Podendo ser produzido em diferentes regiões, beneficia em particular do terroir do Douro, onde os “dias de muita luz, quentes e secos [são] fundamentais para a doçura discreta que o fruto apresenta”, enquanto as noites frias são “responsáveis pela sua textura firme”. A estas características do clima somam-se os “solos de xisto que regam sem encharcar o pé do tomateiro e o alimentam de micronutrientes”.
“A grande diferença em relação a outros tomates é a produção ao ar livre, a exposição solar”, explica Celeste Pereira. “Tem uma grande influência nos sabores, daí insistirmos muito nisso.” A convicção de Celeste, Edgardo e Abílio foi contagiando outros produtores por toda a região. “Há nove anos, quando começámos, tínhamos pouquíssimas quintas”, recorda a responsável da Greengrape. “Neste momento já há 38 quintas envolvidas. O que pretendemos é provar que o Douro não é só vinho e vinha e que temos outras riquezas que vale a pena explorar e promover.”
Apesar de, em termos de números, não se poder falar de uma grande produção, há um crescimento muito evidente. “O restaurante Toca da Raposa [em São João da Pesqueira] já vendeu três toneladas numa época, e o Calça Curta [Foz do Tua] cinco toneladas”, diz Celeste, notando que a época “pode ir até meados ou final de Outubro, dependendo do clima de cada ano”.
A melhor forma de provar esta iguaria é, acredita, a mais simples: apenas com flor de sal e um fio de azeite. Claro que os chefs dos restaurantes que participam na festa são livres de usar a sua criatividade, apresentando o tomate de diferentes maneiras, mas “nós insistimos que todos têm de o colocar simples, na sua plena riqueza de sabor”.
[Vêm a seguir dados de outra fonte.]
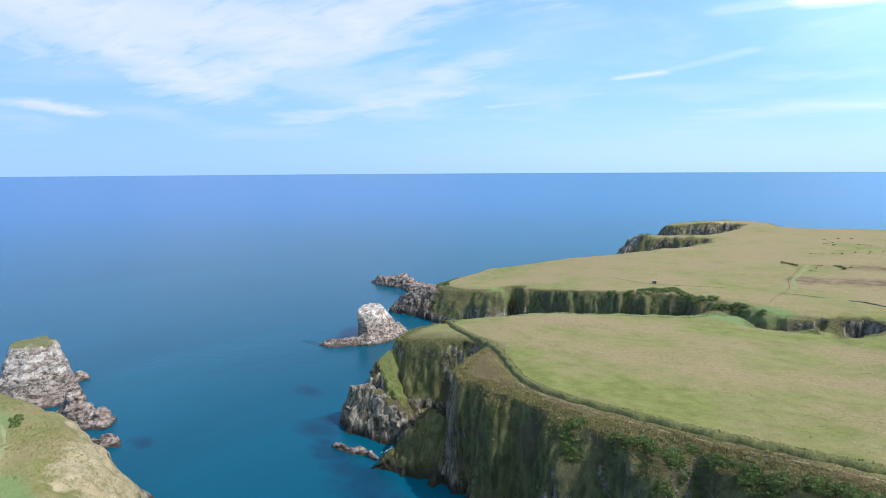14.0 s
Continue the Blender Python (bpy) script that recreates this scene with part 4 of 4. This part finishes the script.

Depois de o provarmos assim, podemos, também nós, em casa, testar outras formas – o livro agora lançado apresenta várias receitas, desde uma pasta de beringela e tomate de Miguel Castro e Silva até um tártaro de tomate, sardinha e molho romesco de Julien Montbabut, do Le Monument, no Porto.
E ligar tomate com vinho, pode ser um problema? No livro, Edgardo Pacheco explica como o contornar, relatando uma experiência feita durante a Festa do Tomate Coração de Boi de 2022. Conclusões? Assim, muito rapidamente: tintos com estrutura e álcool são de evitar com pratos com tomate (com todos os cuidados, talvez um tinto mais elegante e com taninos suaves possa casar com um arroz de tomate); brancos também serão de evitar; o melhor será um rosé não doce ou então um clarete ou um palhete.
Além do livro, os promotores da Festa do Tomate Coração de Boi do Douro estão a lançar também um Guia de Boas Práticas para a produção e um mapa com as quintas produtoras. “Estas obras vão provar que é possível ter um produto que consegue promover o território”, um objectivo que pretendem, no futuro, alargar a outros produtos de excelência da região, como os figos, as azeitonas, as laranjas, as amêndoas.
“Neste momento estamos perante uma crise social grande na região, esta vindima vai ser determinante, e por isso acreditamos que a diversificação é muito importante para o Douro, para termos outros momentos ao longo do ano em que podemos conquistar atractividade”, sublinha Celeste. E, com o décimo aniversário a aproximar-se, este é “um momento-chave para conseguimos apoios institucionais para a sustentabilidade futura do projecto.”